The following is an exercise in Karlin and Pinsky's An Introduction to Stochastic Modeling:
Here is my question:
This problem seems to assume that the Markov Chain is time-homogeneous. But I cannot make sense of it. Let $(X_n)$ be the Markov chain in the model. How would one expect that the following is true? $$ P(X_4=0\mid X_3=1)=P(X_2=0\mid X_1=1) $$
[Added:] To make my question clearer, all I concern now are
- (1)how to calculate this particular transition probability
$$P(X_4=0|X_3=1)$$
- (2) why is $$ P(X_4=0\mid X_3=1)=P(X_2=0\mid X_1=1) $$ true.
For (1), denote $A$ as the event that "no customer arrive in a period" and $B$ as the event that "a taxi comes at the 4th period" (namely "service for the people at the 3rd period is done at the 4th period"). By independence of $A$ and $B$, one has $$ P(X_4=0|X_3=1)=P(AB|X_3=1)=P(A|X_3=1)P(B|X_3=1)=P(A)P(B|X_3=1) \tag{*} $$ where the last equality is given by the independence of the events $A$ and $X_3=1$. Now $P(A)=1-\beta$ is given. One needs $P(B|X_3=1)$ in order to calculate ($*$). What I was really worrying about is the question — "when did this people get on the bus?" — which should determine the "service time" $Z$. More generally, how should one expect that $P(B|X_n=1)$ is independent of $n$, in the case of which one might have $$ P(B|X_n=1)=P(Z=1)? $$
I'm not sure I understand your problem. In the Markov process the queue length increases by $1$ with probability $\beta$ at each step. If the queue length isn't $0$ then it decreases as specified with $\alpha$. That should be sufficient information to write the matrix.

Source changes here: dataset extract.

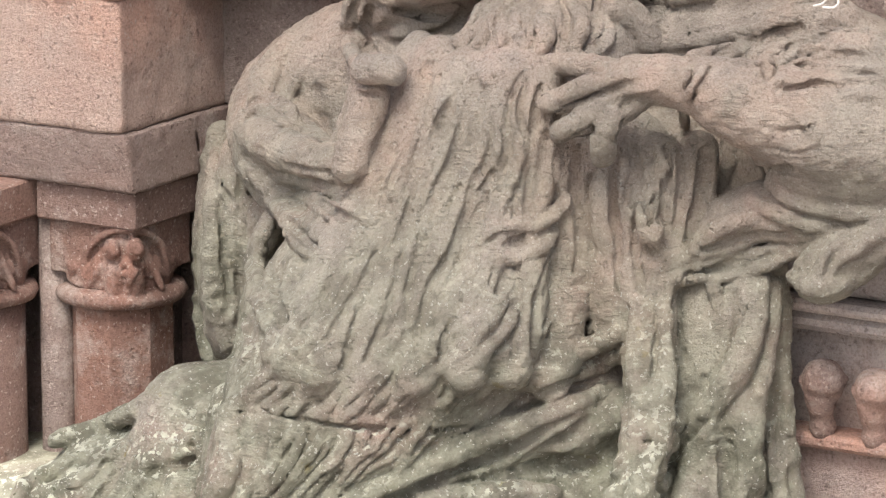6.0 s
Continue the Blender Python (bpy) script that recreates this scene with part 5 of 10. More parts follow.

For example, $$ P(X_4 = 0 | P(X_3 = 1) = \alpha (1-\beta) $$ since this state transition can happen just one way: no customer arrives and the one there departs.
That happens to be the same computation as $P(X_2 = 0 | P(X_1 = 1)$, not because of the previous history (which can't matter in a Markov process) but because it's the only way to empty the queue when there's just one customer.
In general, the queue increases by $1$ with probability $\beta$ independent of its current value, but the decrease is proportional to the number present, since each customer gets independent service.
Time isn't continuous; it's measured in discrete time periods. (You know that.)
I haven't addressed your expression using explicit conditional probabilities because that's not how I think. I'm sure it's possible to frame the argument that way too.